Kentucky recalled that soldier over the weekend. Which is both a principled stand and, given the math of one person versus a 4,800-strong deployment, almost painfully symbolic.

North Carolina sent one member too. Minnesota sent more than a hundred last week. All four Democratic governors have been explicit that their people are there for celebrations, not law enforcement patrols. All four of those states also filed an amicus brief as recently as May in support of litigation challenging Trump's D.C. deployment. They are not confused about what they signed up for. The question is whether the federal government cares.

The Fine Print That Makes This Complicated

All the state guard members in D.C. are operating under something called Title 32 status. The basic idea is that the federal government foots the bill, but the state governors technically maintain command and control of their troops. It sounds clean in theory.

In practice, former National Guard officials have told NPR that it is genuinely impractical for individual states to oversee day-to-day activities in a massive, complex operation like the one running in D.C. right now. When thousands of troops from nearly two dozen states are operating under a single federal command structure, the idea that a governor in Lansing is calling the shots on what her soldiers do on a Tuesday afternoon is a little optimistic.

The Brennan Center for Justice, which has been tracking this deployment closely, raised exactly this concern to NPR. Drawing a legal and operational line between "America 250 support" and "general task force mission" is going to be very, very hard. Troops from all four Democratic states are currently listed in the official federal joint task force numbers released publicly. Whitmer says Michigan shouldn't be on that list. The task force's response, per NPR, was that being on the list "does not change their specific mission." That's the kind of answer that means nothing and is designed to mean nothing.

How We Got Here

Trump deployed hundreds of National Guard troops to D.C. in August 2025. Experts called it a stunning departure from governing norms at the time. He justified it by pointing to rampant crime in the capital. The problem, as NPR reported, is that crime rates were actually declining when he made that call.

Since then, the deployment has only grown. More than 4,800 troops are now in the city, drawn from Washington D.C. itself and nearly two dozen states. Until recently, those states were exclusively Republican-led. The America 250 celebrations gave Trump an opening to bring in troops from Democratic states too, under the more politically palatable banner of national celebration support.

Whether that was the plan all along is a question worth sitting with.

The Dingo Take

Let's be honest about what happened here. The Trump administration got four Democratic governors to send National Guard troops to D.C. by framing it as patriotic celebration support. Then it apparently just... started using some of those troops for the same controversial law enforcement mission those governors have been publicly opposing for months, including in federal court. Kentucky's one soldier got diverted without anyone even asking. Michigan's troops showed up on camera in Georgetown. The task force's response to questions about it was essentially "relax, the list doesn't mean anything."
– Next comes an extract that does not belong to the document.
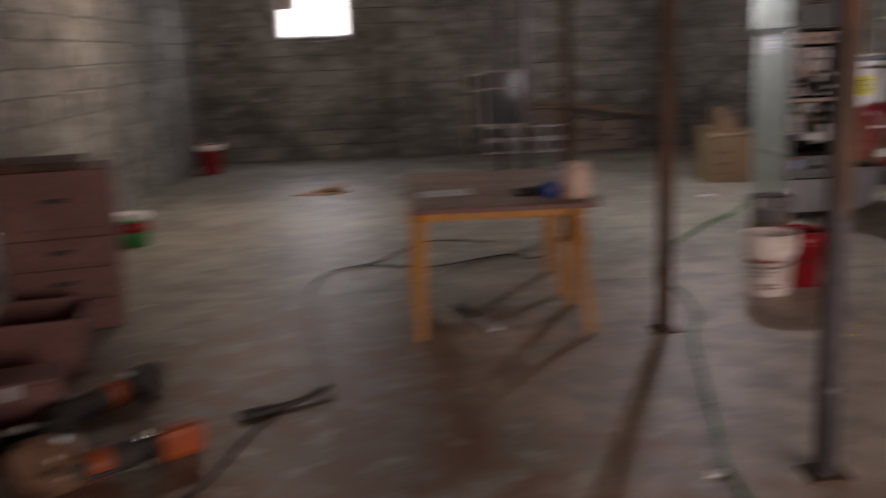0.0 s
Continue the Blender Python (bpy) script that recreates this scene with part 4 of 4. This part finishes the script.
c1 = carton(4.93, 5.795, 0.50, 0.285, 0.63, "tall plain cardboard box with a strip of white tape", 0, (None, None, None, None))
part("tape", B(-0.004, 0.0, 0.02, 0.26, 0.603, 0.633), M["paper"], c1, "white tape strip")
c2 = carton(4.94, 5.42, 0.46, 0.37, 0.62, "tall plain cardboard box with a scrap of tape", 0, (None, None, None, None))
part("tape", B(-0.004, 0.0, 0.0, 0.09, 0.600, 0.621), M["paper"], c2, "scrap of white tape")
c3 = carton(3.736, 9.70, 0.963, 0.60, 0.47, "printed cardboard shipping box behind the furnace", -6.3, (8, 8, 4, 4))
lab = part("shipping_label", B(0.455, 0.60, -0.003, -0.0005, 0.365, 0.466), M["paper"], c3, "white shipping label")
for k in range(6):
    part("bar", B(0.475 + 0.015 * k, 0.480 + 0.015 * k + 0.004 * (k % 2), -0.0045, -0.0032, 0.38, 0.43), M["ink"], lab)
part("tape_corner", slab(bmesh.new(), [(0.612, 0.466), (0.688, 0.466), (0.688, 0.372), (0.674, 0.372), (0.674, 0.453), (0.612, 0.453)], -0.003, -0.0005), M["paper"], c3, "white corner of a torn label")
for x, z, w, h in ((0.80, 0.14, 0.012, 0.24), (0.83, 0.20, 0.03, 0.05), (0.70, 0.06, 0.04, 0.04), (0.90, 0.04, 0.035, 0.03), (0.90, 0.38, 0.03, 0.03), (0.60, 0.06, 0.07, 0.006), (0.60, 0.09, 0.07, 0.006), (0.04, 0.30, 0.03, 0.03), (0.13, 0.30, 0.03, 0.03), (0.04, 0.18, 0.03, 0.03), (0.13, 0.18, 0.03, 0.03), (0.05, 0.09, 0.08, 0.008)):
    part("print_mark", B(x, x + w, -0.003, -0.0005, z, z + h), M["ink"], c3, "black printed mark")
pn = thing("foam_panel", (3.645, 9.725, 0), "flat tan packing panel leaning on a cardboard box", "panel", turn=-6.3)
part("sheet", B(0.0, 0.075, 0.0, 0.42, 0.0, 0.57, bevel=0.004), M["card"], pn)
part("strap", B(0.03, 0.04, -0.003, -0.0005, 0.0, 0.57), M["hose"], pn, "green packing strap")
c4 = carton(3.83, 9.83, 0.22, 0.20, 0.19, "small torn cardboard box on top of a larger one", 4, (None, 100, 82, None))
c4.location.z = 0.478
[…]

This is the kind of bureaucratic sleight of hand that sounds almost too petty to be sinister until you remember that actual soldiers are involved, actual constitutional questions about federal versus state command authority are at stake, and the whole operation was built on the premise of a crime wave that the data never really supported. Whitmer's letter is firm, but the Brennan Center's concern is the more realistic read: once your troops are inside a massive federal joint operation, getting them out or keeping them corralled is a lot harder than writing a strongly worded letter.

Whitmer has 161 soldiers in that city. The federal task force has nearly 4,800. One of these parties has more leverage than the other, and it isn't the governor of Michigan. If she pulls her troops, she's made a point and lost some goodwill at a diplomatic moment. If she doesn't, she's tacitly endorsed the exact mission she sued to stop. There is no clean exit here, which is probably exactly how this was designed.